運輸業は、製造業のように労働力が不足する場合でも、日本語で接客する必要がある。そのため労働力不足だからといって外国人人材を登用しづらい業種といえる。
本稿では、労働力不足の時代に、運転士をはじめとした乗務員を確保し、定着させる方法について言及したい。バス業界の運転手不足
バス業界は、鉄道業界よりも早く、深刻な運転手不足に直面している。運転手の不足が深刻化している背景には、バス業界全体を取り巻く規制緩和などの経営環境の変化、日本の労働人口減少、長時間の不規則な労働、複数の事故による業務イメージの悪化という4つの問題が挙げられる。
経営環境の変化についてだが、最初は02年2月から実施された規制緩和により、利益率が良い高速バスや貸切バス事業に新規参入があり、競争が激化したため、運賃の値下げが実施された。それにともない、バス運転手の給料が頭打ちになった。
次に11年3月11日の東日本大震災が発生したことで、震災復興のためにトラック運転手の待遇が改善され、バスの運転手がトラック業界へと流れた。さらに14年には、製造業の国内回帰などが起こり、バスの運転手はトラック業界に転職した。製造業の国内回帰は、日本国内に雇用をもたらし、地域経済を活性化させるため、望ましいことではあるが、バス業界にとれば、バスの運転手が全体的に不足するという事態を招いた。
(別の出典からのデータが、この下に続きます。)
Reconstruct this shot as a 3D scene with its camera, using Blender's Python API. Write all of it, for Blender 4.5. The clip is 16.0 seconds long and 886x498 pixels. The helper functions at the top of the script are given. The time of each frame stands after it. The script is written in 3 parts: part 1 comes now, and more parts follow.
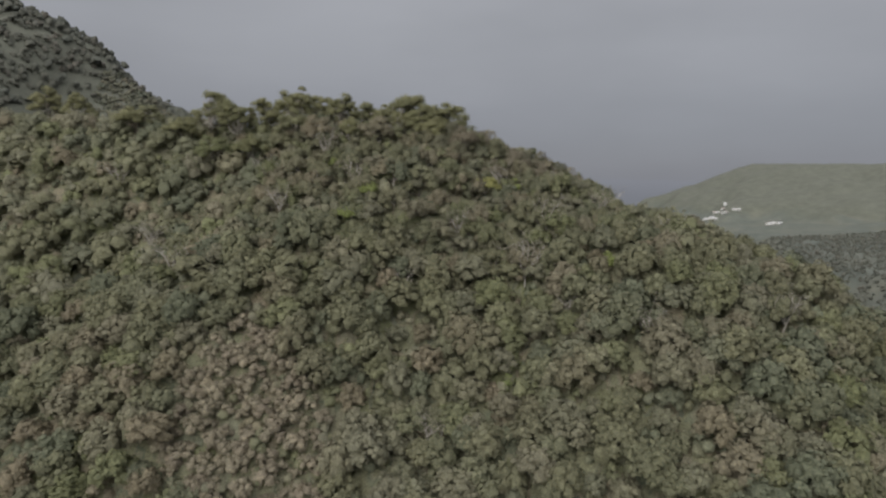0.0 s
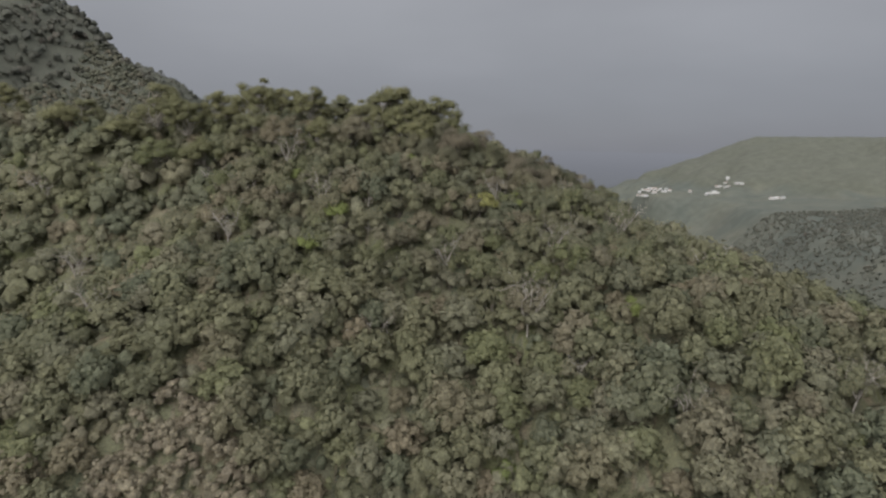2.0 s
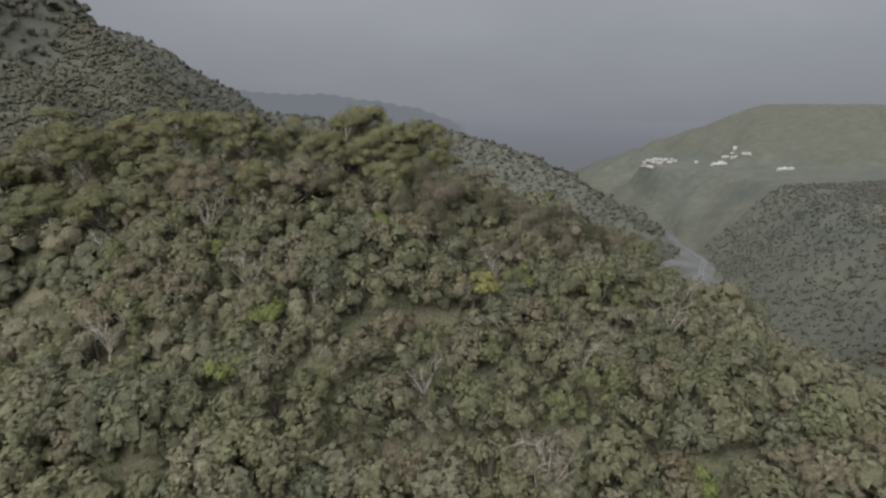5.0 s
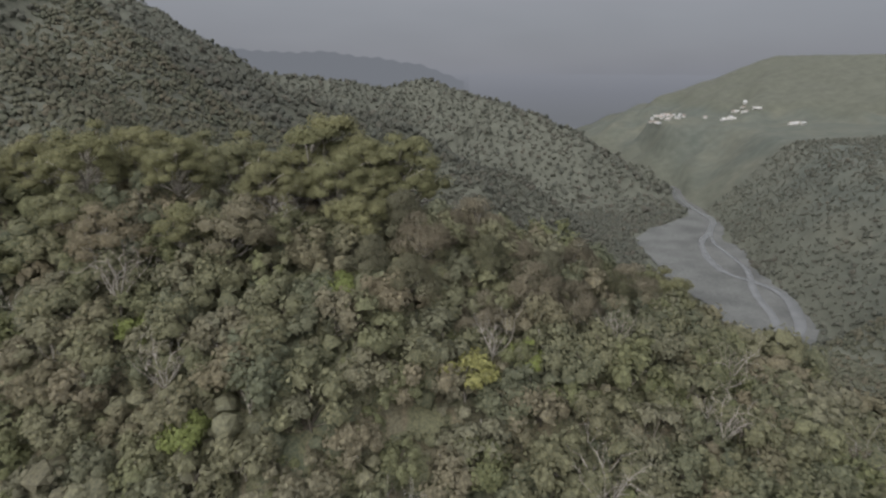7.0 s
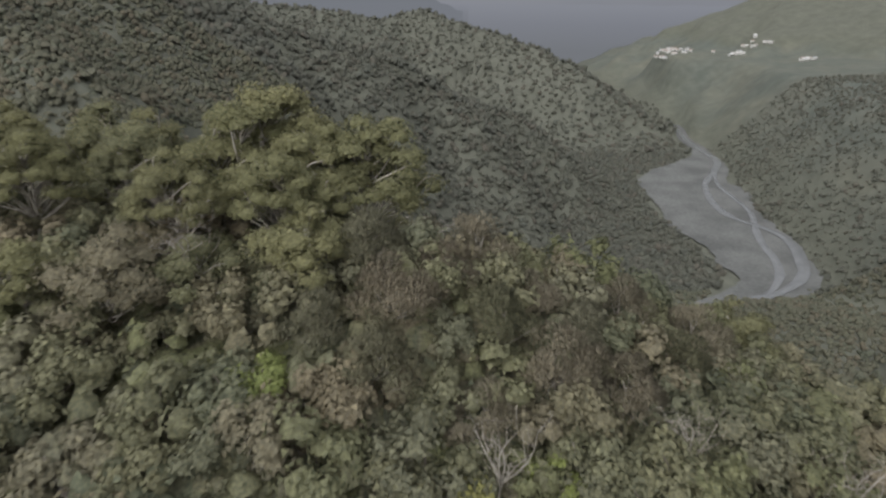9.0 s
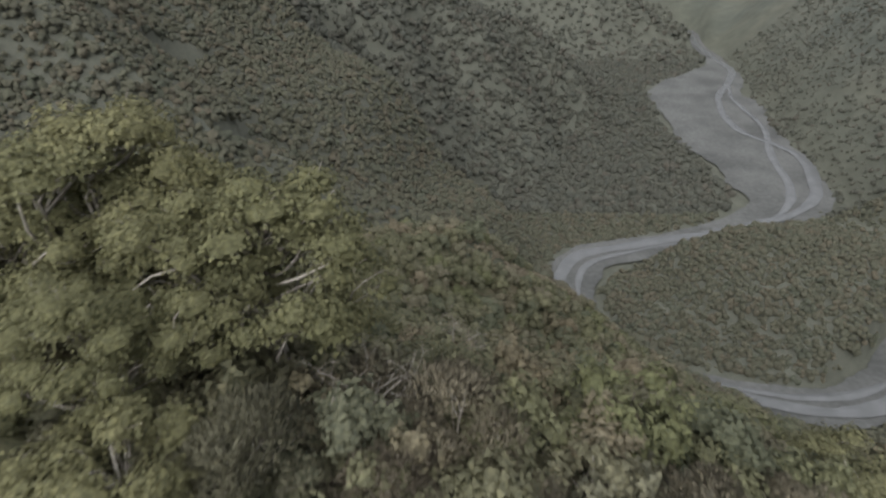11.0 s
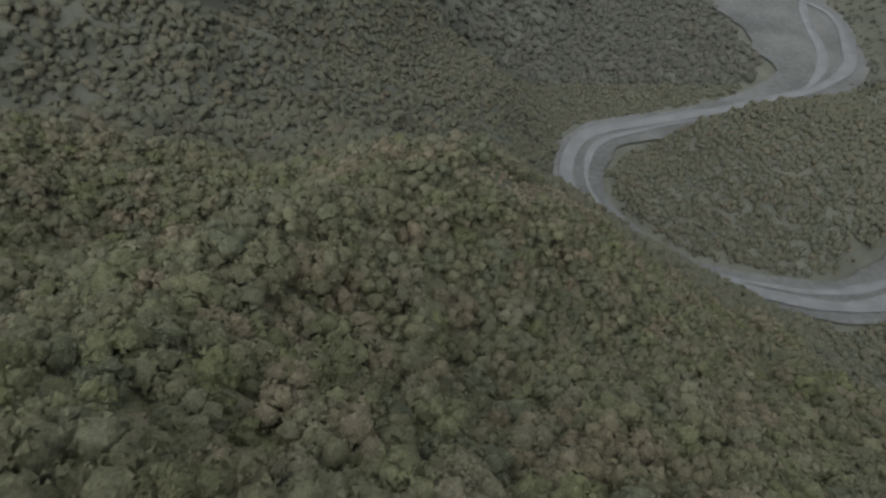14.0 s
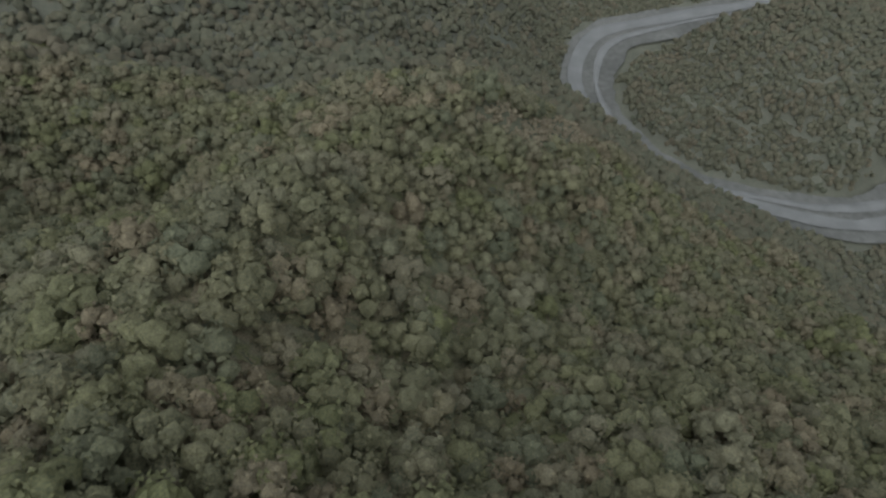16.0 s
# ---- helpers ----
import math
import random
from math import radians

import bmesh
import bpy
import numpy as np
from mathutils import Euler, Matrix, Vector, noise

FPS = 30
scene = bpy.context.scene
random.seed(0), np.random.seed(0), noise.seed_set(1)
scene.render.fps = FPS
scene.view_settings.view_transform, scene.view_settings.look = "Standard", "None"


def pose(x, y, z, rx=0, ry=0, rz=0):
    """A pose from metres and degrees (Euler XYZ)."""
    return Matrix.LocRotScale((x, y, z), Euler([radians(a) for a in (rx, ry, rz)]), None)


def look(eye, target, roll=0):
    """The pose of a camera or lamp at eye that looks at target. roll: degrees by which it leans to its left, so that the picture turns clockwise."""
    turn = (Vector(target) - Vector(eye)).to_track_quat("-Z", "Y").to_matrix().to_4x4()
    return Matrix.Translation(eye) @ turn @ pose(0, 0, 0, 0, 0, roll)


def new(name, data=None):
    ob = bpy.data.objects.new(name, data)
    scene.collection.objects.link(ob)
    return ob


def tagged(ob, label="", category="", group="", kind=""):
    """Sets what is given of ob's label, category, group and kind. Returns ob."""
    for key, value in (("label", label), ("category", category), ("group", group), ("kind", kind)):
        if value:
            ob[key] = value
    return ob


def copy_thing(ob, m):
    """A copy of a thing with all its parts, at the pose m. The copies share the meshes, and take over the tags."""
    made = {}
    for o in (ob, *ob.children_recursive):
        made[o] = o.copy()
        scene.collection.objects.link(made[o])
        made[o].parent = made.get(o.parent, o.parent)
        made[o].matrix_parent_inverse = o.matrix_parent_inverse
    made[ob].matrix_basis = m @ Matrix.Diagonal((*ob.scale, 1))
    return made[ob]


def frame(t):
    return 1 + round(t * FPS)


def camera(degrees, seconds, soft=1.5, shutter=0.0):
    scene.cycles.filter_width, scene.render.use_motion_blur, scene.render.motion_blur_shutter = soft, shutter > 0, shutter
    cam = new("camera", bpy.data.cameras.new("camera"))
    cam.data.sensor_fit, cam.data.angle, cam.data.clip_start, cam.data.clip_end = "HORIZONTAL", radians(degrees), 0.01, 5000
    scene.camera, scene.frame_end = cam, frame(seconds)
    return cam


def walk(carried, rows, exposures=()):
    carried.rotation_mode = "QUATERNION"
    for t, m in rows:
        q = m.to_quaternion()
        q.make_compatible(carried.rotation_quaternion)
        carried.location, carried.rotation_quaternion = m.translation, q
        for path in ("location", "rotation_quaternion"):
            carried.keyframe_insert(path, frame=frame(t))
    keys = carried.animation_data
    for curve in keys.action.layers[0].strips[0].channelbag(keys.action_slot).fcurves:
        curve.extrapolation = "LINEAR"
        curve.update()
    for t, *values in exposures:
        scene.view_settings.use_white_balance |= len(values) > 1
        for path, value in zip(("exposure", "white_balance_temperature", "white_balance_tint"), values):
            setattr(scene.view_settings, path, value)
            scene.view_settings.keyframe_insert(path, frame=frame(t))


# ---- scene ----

日本全体の労働人口が減少していることも、バスの運転手が不足する一因である。日本全体で少子高齢化が進み、若年労働者が不足している。
運送業界は、給料が安いわりに長時間労働で、勤務時間も不規則になる傾向にある。若い人は「きつい」「汚い」「暗い」という、「3K」の職場を嫌がる傾向が強い。運輸業界は、若い人にとって魅力的な職場とは感じてもらえず、他の業界と人材を奪い合う現状では、不利な状況にある。
バスの運転手に対するイメージも、決して良いとはいえない。バスの運転手に対するイメージは、過去に起きた複数の事故が原因で悪化している。12年に関越道で発生した高速バスが防音壁に衝突する事故では、運転手の労働環境が過酷であることが明らかになった。また22年の幼児置き去り事故では、同乗者の不注意が報道され、バスの運転手に対するイメージが損なわれた。
日本の自動車の運転手には、過労死などが多いことから、24年4月に改正労働基準法が施行され、労働時間の規制を強化。運転者の年間時間外労働時間が、960時間に制限された。さらに勤務終了後、次の勤務開始までの休息時間は、基本的に11時間に拡大され、最低でも9時間の休息が必要となるだけでなく、連続運転時間も制限され、最大で4時間となった。4時間を超える場合は、30分の休憩が義務付けられた。
規制が強化されるまでは、年間の時間外労働に関する規制はなかった。運転手の労働環境が改善されることは、良いことではあるが、同時にバス業界に「運転手不足」というかたちで、深刻な影響を与えている。とくに人員不足を抱える企業には、大きな負担となった。
運転手に休暇や休憩などを与えなければならなくなり、労働時間の調整が求められるため、従来の運行体制を維持することが困難となった。その結果、運行本数の削減や路線を廃止せざるを得ない企業が、今後も増える可能性がある。